YOUR TASK |
Output each line exactly as it appears, skipping any embedded picture.

## BEGIN

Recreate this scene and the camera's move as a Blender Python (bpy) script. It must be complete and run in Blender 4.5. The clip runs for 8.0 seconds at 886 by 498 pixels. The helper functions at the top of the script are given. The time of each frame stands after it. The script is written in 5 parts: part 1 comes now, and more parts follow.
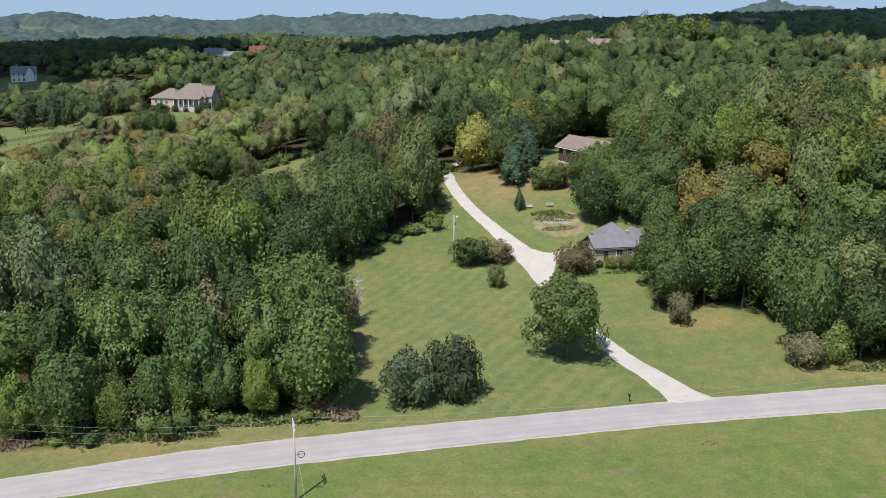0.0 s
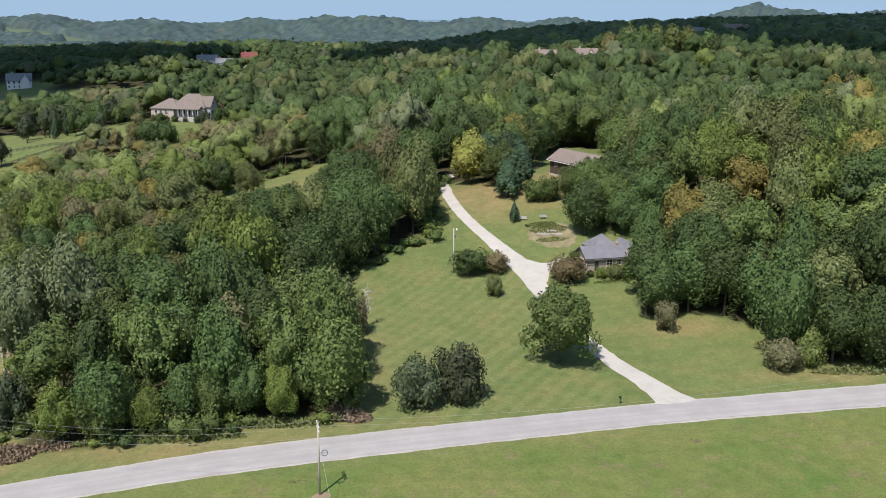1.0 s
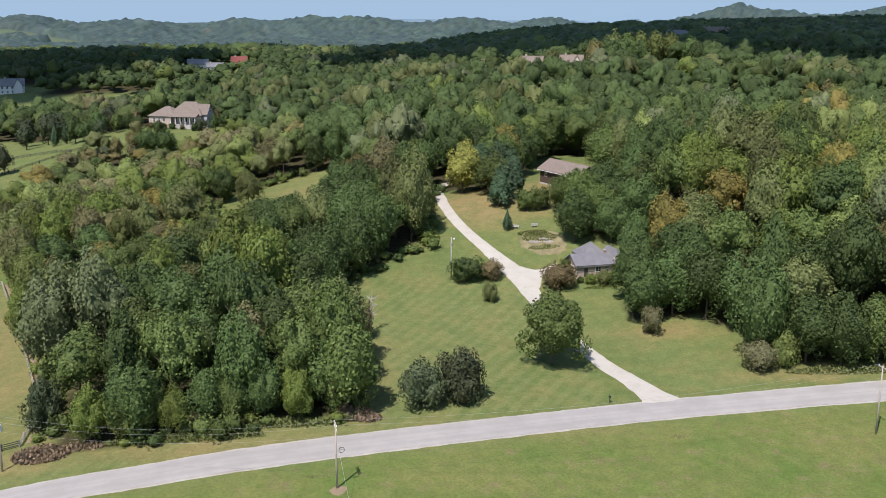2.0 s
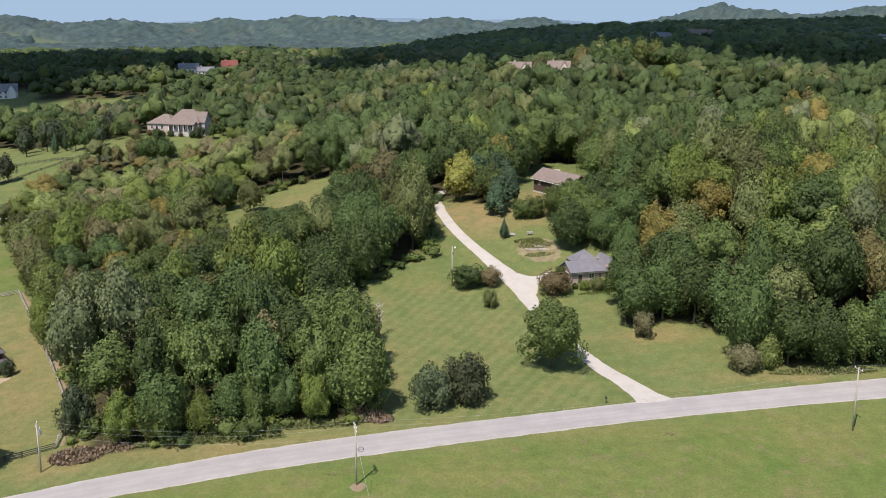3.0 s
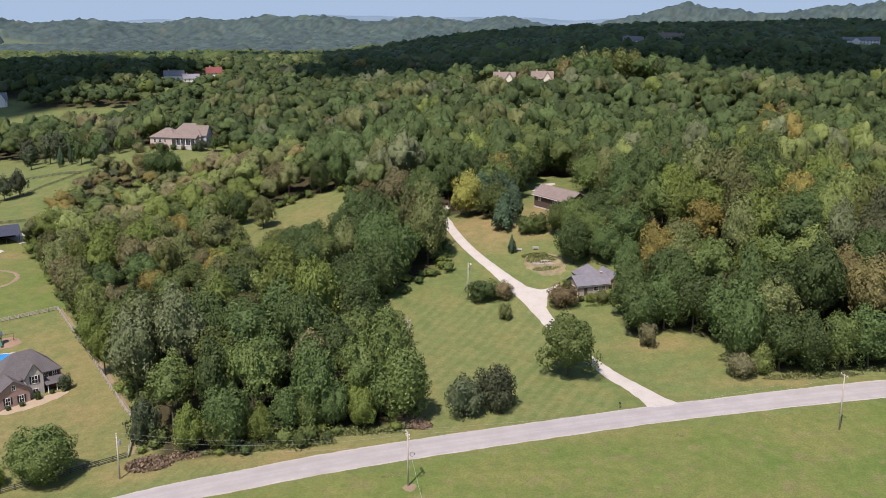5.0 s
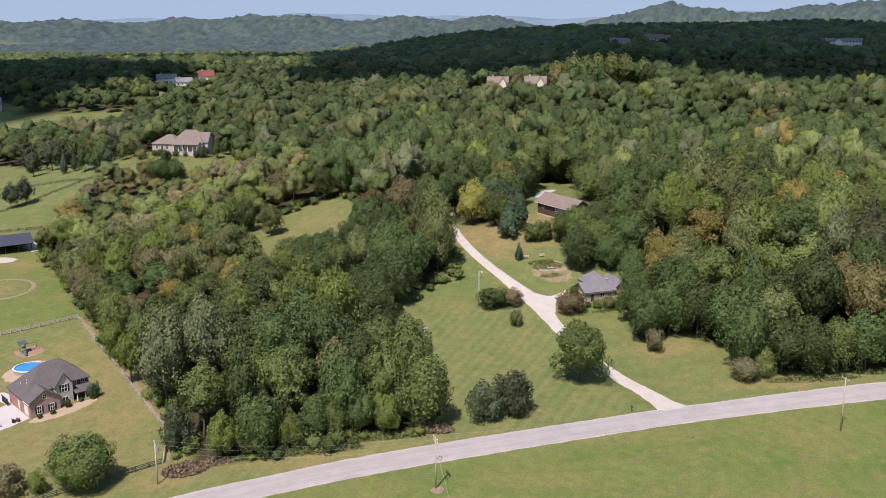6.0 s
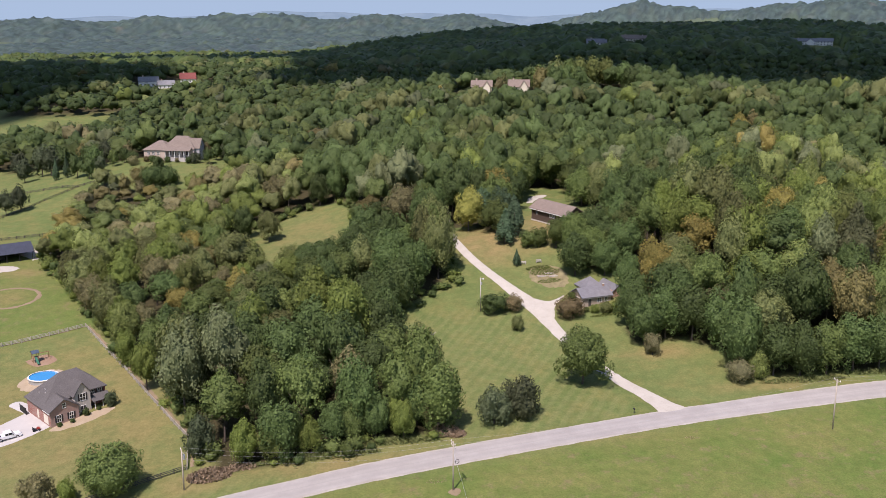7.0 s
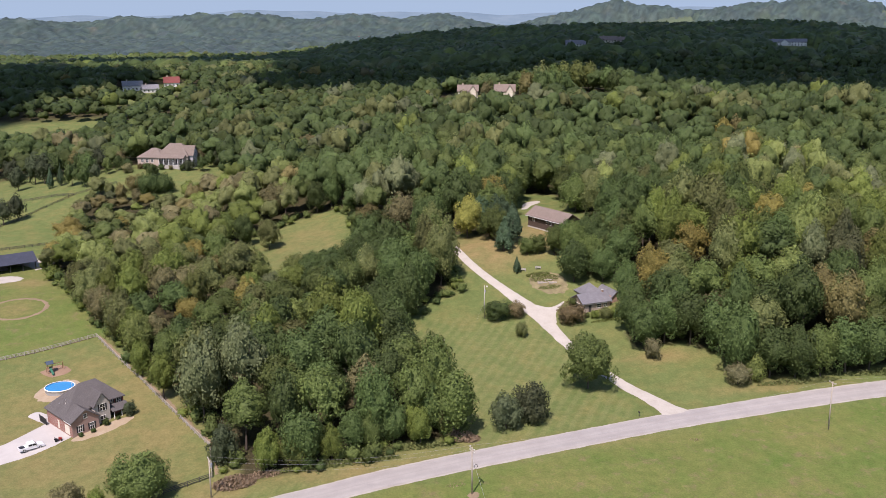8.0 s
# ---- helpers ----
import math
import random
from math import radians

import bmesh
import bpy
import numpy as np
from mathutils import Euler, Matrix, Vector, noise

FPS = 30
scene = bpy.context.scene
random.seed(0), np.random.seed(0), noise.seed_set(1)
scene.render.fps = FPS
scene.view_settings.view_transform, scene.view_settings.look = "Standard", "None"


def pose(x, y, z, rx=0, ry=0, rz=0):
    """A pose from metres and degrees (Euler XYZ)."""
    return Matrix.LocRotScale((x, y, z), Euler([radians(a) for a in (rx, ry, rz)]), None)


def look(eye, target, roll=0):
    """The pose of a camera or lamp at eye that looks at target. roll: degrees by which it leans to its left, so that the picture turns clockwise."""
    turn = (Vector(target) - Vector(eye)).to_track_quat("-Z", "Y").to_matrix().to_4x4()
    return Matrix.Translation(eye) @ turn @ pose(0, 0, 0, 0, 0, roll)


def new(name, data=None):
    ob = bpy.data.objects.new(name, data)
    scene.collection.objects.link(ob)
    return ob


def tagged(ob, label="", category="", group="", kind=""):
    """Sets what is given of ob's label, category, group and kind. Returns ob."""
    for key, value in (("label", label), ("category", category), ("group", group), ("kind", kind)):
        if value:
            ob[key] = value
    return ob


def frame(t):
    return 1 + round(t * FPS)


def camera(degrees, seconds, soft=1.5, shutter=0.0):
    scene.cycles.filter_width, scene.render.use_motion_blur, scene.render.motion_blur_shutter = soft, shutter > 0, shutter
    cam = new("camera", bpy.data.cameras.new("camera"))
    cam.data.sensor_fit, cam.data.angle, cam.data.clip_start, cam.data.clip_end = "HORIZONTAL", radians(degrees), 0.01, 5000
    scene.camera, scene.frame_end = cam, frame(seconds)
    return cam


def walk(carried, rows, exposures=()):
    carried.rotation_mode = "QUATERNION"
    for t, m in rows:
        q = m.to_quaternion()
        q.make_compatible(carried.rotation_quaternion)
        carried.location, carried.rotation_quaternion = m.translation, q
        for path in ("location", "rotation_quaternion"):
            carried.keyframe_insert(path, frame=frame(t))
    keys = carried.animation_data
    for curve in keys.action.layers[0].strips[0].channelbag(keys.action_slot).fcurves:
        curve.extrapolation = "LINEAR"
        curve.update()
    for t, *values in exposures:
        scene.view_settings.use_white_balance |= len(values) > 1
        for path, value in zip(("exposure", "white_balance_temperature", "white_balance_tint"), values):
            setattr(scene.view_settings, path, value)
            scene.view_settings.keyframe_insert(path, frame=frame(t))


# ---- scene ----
cam = camera(48.8, 8.0, soft=0.6)
EXPOSURE = 0.35
METRES, EYE, TILT, LEAN, TURN = 100.0, 50.0, -13.0, 0.0, 0.0
ROWS = [
    (0.0, 0.0, 0.0, 0.0, 0.0, 0.0, -0.0),
    (0.5, -0.0169, -0.0624, 0.0113, -0.4, 0.04, 0.07),
    (1.0, -0.0318, -0.1254, 0.0229, -0.82, 0.03, 0.15),
    (1.5, -0.0472, -0.1883, 0.0343, -1.27, -0.02, 0.26),
    (3.0, -0.1108, -0.3647, 0.0723, -2.66, -0.21, 0.66),
    (3.5, -0.1399, -0.4171, 0.0862, -3.15, -0.28, 0.8),
    (4.0, -0.1735, -0.4663, 0.101, -3.64, -0.37, 0.92),
    (4.5, -0.2099, -0.5124, 0.1163, -4.13, -0.45, 1.05),
    (6.0, -0.3356, -0.6348, 0.1651, -5.6, -0.69, 1.45),
    (6.5, -0.3801, -0.6725, 0.1826, -6.35, -0.81, 1.64),
    (7.0, -0.4269, -0.7089, 0.2005, -7.21, -0.94, 1.86),
    (7.5, -0.4748, -0.7432, 0.2188, -8.02, -1.05, 2.11),
    (8.0, -0.523, -0.7751, 0.2381, -8.72, -1.14, 2.32),
]
walk(cam, [(t, pose(0, 0, EYE, TILT, LEAN, TURN) @ pose(METRES * x, METRES * y, METRES * z, 90 + pitch, roll, yaw)) for t, x, y, z, yaw, pitch, roll in ROWS], exposures=[(0.0, EXPOSURE, 6150, 16), (1.5, EXPOSURE, 6170, 17), (3.5, EXPOSURE, 6430, 22), (6.5, EXPOSURE, 6470, 28), (8.0, EXPOSURE, 6500, 29)])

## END

ANSWER FOR THIS EXERCISE |
Recreate this scene and the camera's move as a Blender Python (bpy) script. It must be complete and run in Blender 4.5. The clip runs for 8.0 seconds at 886 by 498 pixels. The helper functions at the top of the script are given. The time of each frame stands after it. The script is written in 5 parts: part 1 comes now, and more parts follow.
0.0 s
1.0 s
2.0 s
3.0 s
5.0 s
6.0 s
7.0 s
8.0 s
# ---- helpers ----
import math
import random
from math import radians

import bmesh
import bpy
import numpy as np
from mathutils import Euler, Matrix, Vector, noise

FPS = 30
scene = bpy.context.scene
random.seed(0), np.random.seed(0), noise.seed_set(1)
scene.render.fps = FPS
scene.view_settings.view_transform, scene.view_settings.look = "Standard", "None"


def pose(x, y, z, rx=0, ry=0, rz=0):
    """A pose from metres and degrees (Euler XYZ)."""
    return Matrix.LocRotScale((x, y, z), Euler([radians(a) for a in (rx, ry, rz)]), None)


def look(eye, target, roll=0):
    """The pose of a camera or lamp at eye that looks at target. roll: degrees by which it leans to its left, so that the picture turns clockwise."""
    turn = (Vector(target) - Vector(eye)).to_track_quat("-Z", "Y").to_matrix().to_4x4()
    return Matrix.Translation(eye) @ turn @ pose(0, 0, 0, 0, 0, roll)


def new(name, data=None):
    ob = bpy.data.objects.new(name, data)
    scene.collection.objects.link(ob)
    return ob


def tagged(ob, label="", category="", group="", kind=""):
    """Sets what is given of ob's label, category, group and kind. Returns ob."""
    for key, value in (("label", label), ("category", category), ("group", group), ("kind", kind)):
        if value:
            ob[key] = value
    return ob


def frame(t):
    return 1 + round(t * FPS)


def camera(degrees, seconds, soft=1.5, shutter=0.0):
    scene.cycles.filter_width, scene.render.use_motion_blur, scene.render.motion_blur_shutter = soft, shutter > 0, shutter
    cam = new("camera", bpy.data.cameras.new("camera"))
    cam.data.sensor_fit, cam.data.angle, cam.data.clip_start, cam.data.clip_end = "HORIZONTAL", radians(degrees), 0.01, 5000
    scene.camera, scene.frame_end = cam, frame(seconds)
    return cam


def walk(carried, rows, exposures=()):
    carried.rotation_mode = "QUATERNION"
    for t, m in rows:
        q = m.to_quaternion()
        q.make_compatible(carried.rotation_quaternion)
        carried.location, carried.rotation_quaternion = m.translation, q
        for path in ("location", "rotation_quaternion"):
            carried.keyframe_insert(path, frame=frame(t))
    keys = carried.animation_data
    for curve in keys.action.layers[0].strips[0].channelbag(keys.action_slot).fcurves:
        curve.extrapolation = "LINEAR"
        curve.update()
    for t, *values in exposures:
        scene.view_settings.use_white_balance |= len(values) > 1
        for path, value in zip(("exposure", "white_balance_temperature", "white_balance_tint"), values):
            setattr(scene.view_settings, path, value)
            scene.view_settings.keyframe_insert(path, frame=frame(t))


# ---- scene ----
cam = camera(48.8, 8.0, soft=0.6)
EXPOSURE = 0.35
METRES, EYE, TILT, LEAN, TURN = 100.0, 50.0, -13.0, 0.0, 0.0
ROWS = [
    (0.0, 0.0, 0.0, 0.0, 0.0, 0.0, -0.0),
    (0.5, -0.0169, -0.0624, 0.0113, -0.4, 0.04, 0.07),
    (1.0, -0.0318, -0.1254, 0.0229, -0.82, 0.03, 0.15),
    (1.5, -0.0472, -0.1883, 0.0343, -1.27, -0.02, 0.26),
    (3.0, -0.1108, -0.3647, 0.0723, -2.66, -0.21, 0.66),
    (3.5, -0.1399, -0.4171, 0.0862, -3.15, -0.28, 0.8),
    (4.0, -0.1735, -0.4663, 0.101, -3.64, -0.37, 0.92),
    (4.5, -0.2099, -0.5124, 0.1163, -4.13, -0.45, 1.05),
    (6.0, -0.3356, -0.6348, 0.1651, -5.6, -0.69, 1.45),
    (6.5, -0.3801, -0.6725, 0.1826, -6.35, -0.81, 1.64),
    (7.0, -0.4269, -0.7089, 0.2005, -7.21, -0.94, 1.86),
    (7.5, -0.4748, -0.7432, 0.2188, -8.02, -1.05, 2.11),
    (8.0, -0.523, -0.7751, 0.2381, -8.72, -1.14, 2.32),
]
walk(cam, [(t, pose(0, 0, EYE, TILT, LEAN, TURN) @ pose(METRES * x, METRES * y, METRES * z, 90 + pitch, roll, yaw)) for t, x, y, z, yaw, pitch, roll in ROWS], exposures=[(0.0, EXPOSURE, 6150, 16), (1.5, EXPOSURE, 6170, 17), (3.5, EXPOSURE, 6430, 22), (6.5, EXPOSURE, 6470, 28), (8.0, EXPOSURE, 6500, 29)])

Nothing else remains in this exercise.